Nicolas Bouvier écoute le murmure, qui s'oppose à tout ce qu'il connaît et à reçu en cadeaux de la vie». Avec son ami photographe
Thierry Vernet, il décide de partir. Ils partent souvent, de plus en plus loin. Leur premier grand voyage, ils se le disent entre eux, sera l'Asie, terre du passé, ancêtre de l'Europe, il sera toujours temps, ensuite, de partir vers son futur, l'Amérique. le fait de partir à deux est une particularité des voyages de Bouvier et de son récit le plus fameux « Usage du Monde ». le rapport à la route n'est pas le même quand on est deux : « Chacun soutient l'autre, les rouages sont parfaits, et même la mort ne fait plus peur. […] Dans
l'usage du monde que nous propose
Nicolas Bouvier, l'amitié est une fabuleuse aventure. Discrète, drôle, mystérieuse. Emouvante, complexe, toujours surprenante. En elle rayonnent et palpitent les gaies propositions de la vie.». Voyager en compagnie de
Nicolas Bouvier, c'est découvrir un certain aspect de l'amitié. Ce n'est pas l'amitié qui permet de vivre plus agréablement l'aventure, c'est l'amitié qui fait l'aventure.

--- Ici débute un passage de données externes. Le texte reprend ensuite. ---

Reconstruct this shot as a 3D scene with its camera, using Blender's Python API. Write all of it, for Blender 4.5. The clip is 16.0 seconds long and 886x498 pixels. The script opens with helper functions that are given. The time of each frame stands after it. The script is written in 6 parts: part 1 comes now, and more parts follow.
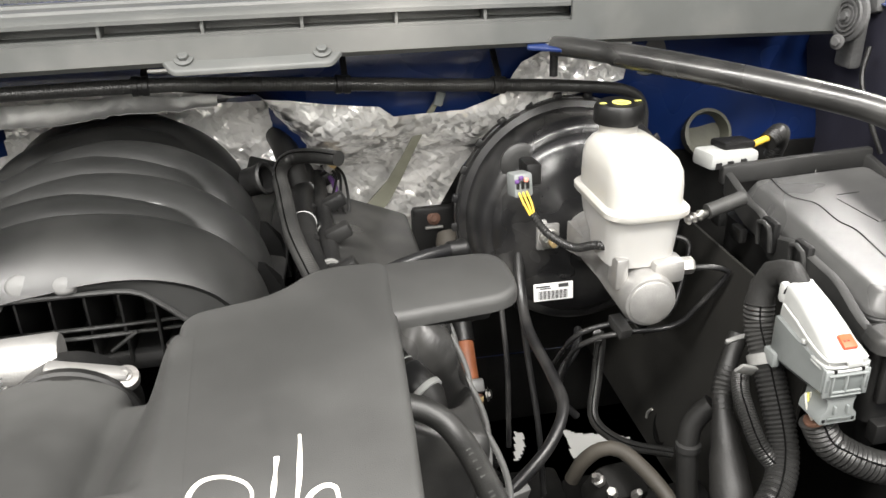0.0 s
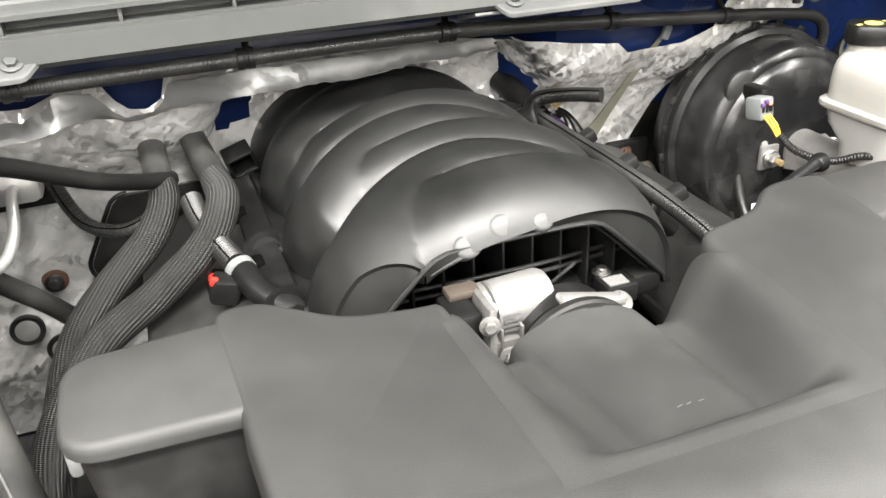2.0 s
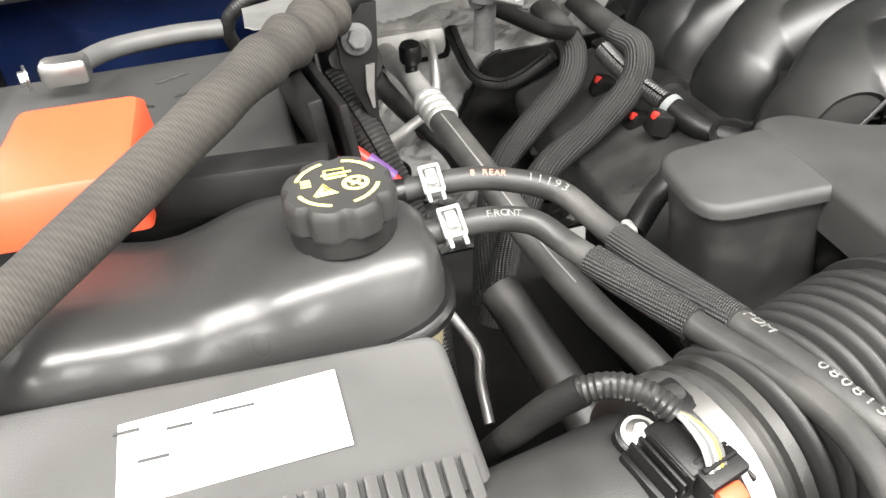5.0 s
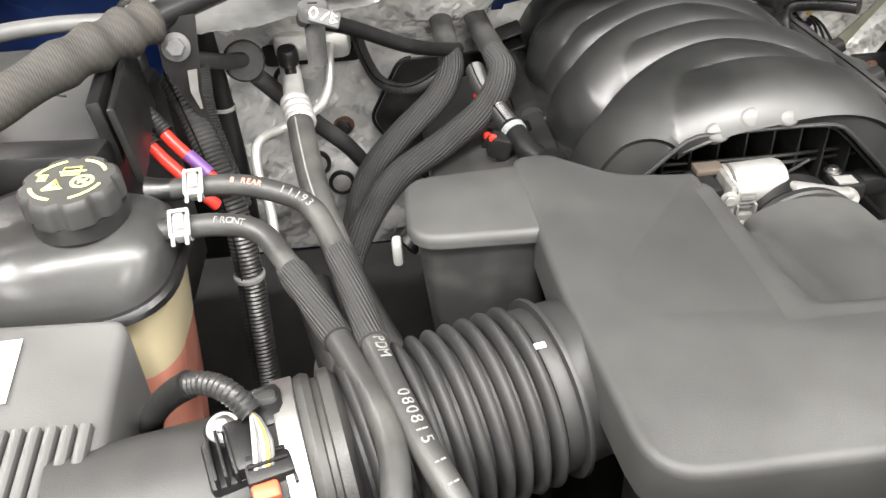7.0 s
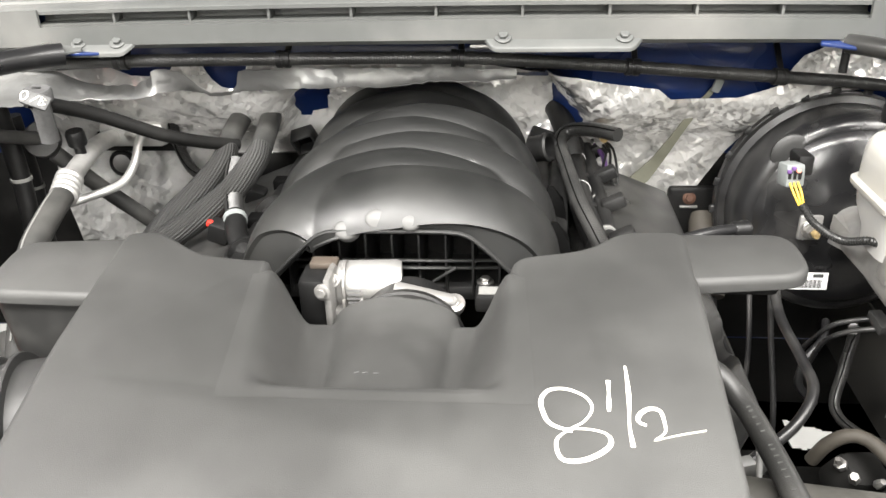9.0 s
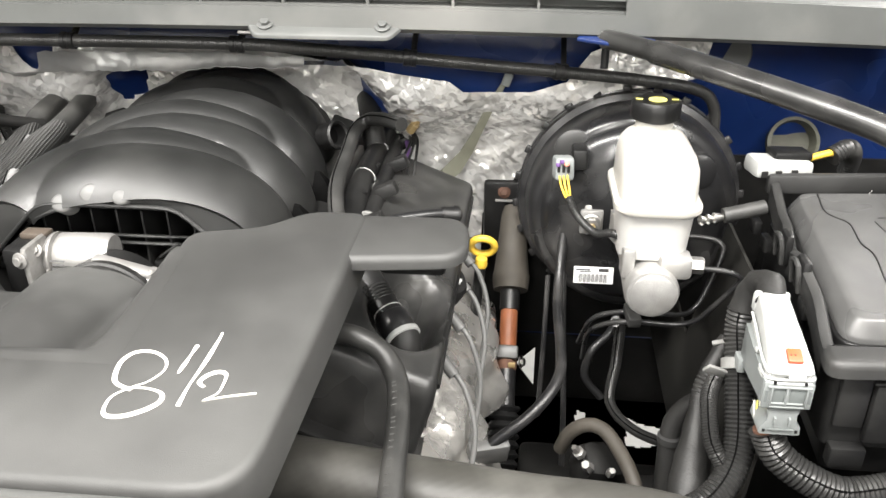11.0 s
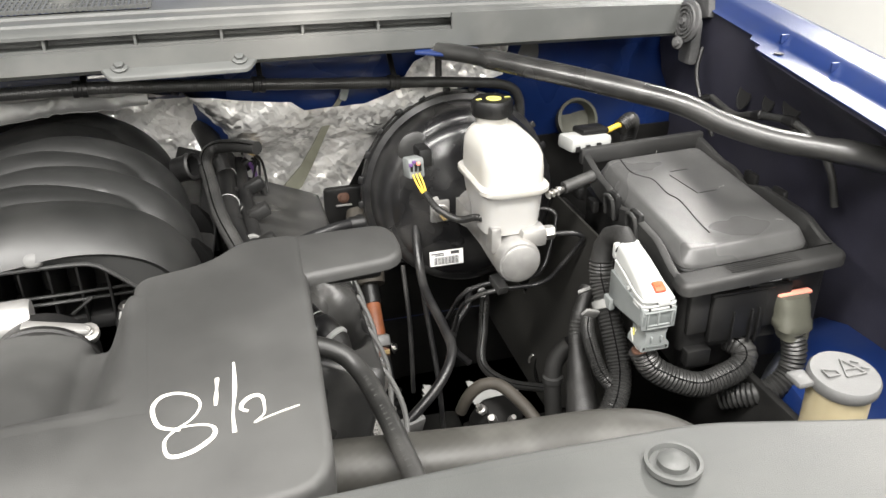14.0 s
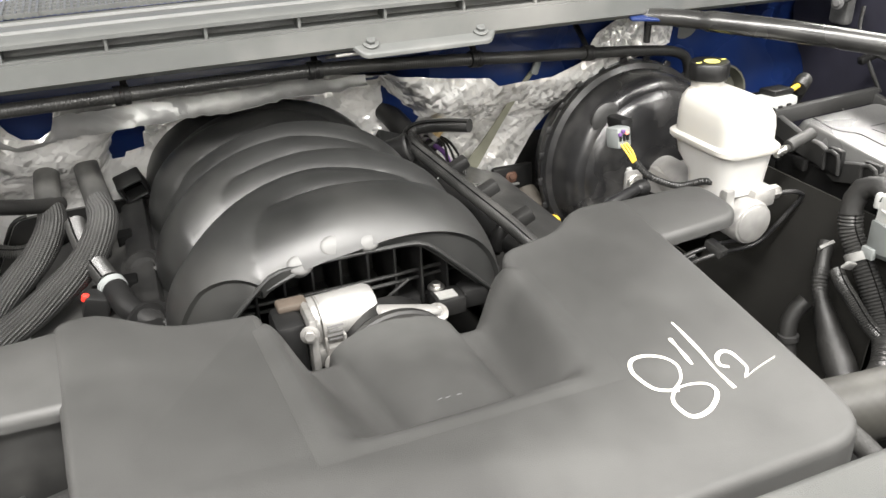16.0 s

De fait, dans ce livre que
Nadine Laporte refuse de considérer comme une biographie, on trouve mille raisons de partir. Tout, dans les voyages, l'attitude de
Nicolas Bouvier, la façon dont la route l'a changé, tout invite à suivre son chemin, ou s'en faire d'autres. Ce ne sera pas moi, certes, mais qu'importe. Bien racontée, comme c'est le cas ici, la vie des grands voyageurs est aussi passionnante que leurs voyages. Encore, une fois, pourquoi partir alors que j'ai pu partir en Anatolie en compagnie de Bouvier, pourquoi être Bouvier, alors que je l'ai été intégralement, le temps de cette lecture de ce livre signé
Nadine Laporte ?
On peut évidemment lire cet ouvrage simplement pour en savoir plus sur Bouvier et notamment le Bouvier écrivain. Un beau voyage en somme qui vous fera découvrir
Nicolas Bouvier mais qui vous fera aussi réfléchir à votre propre rapport au voyage.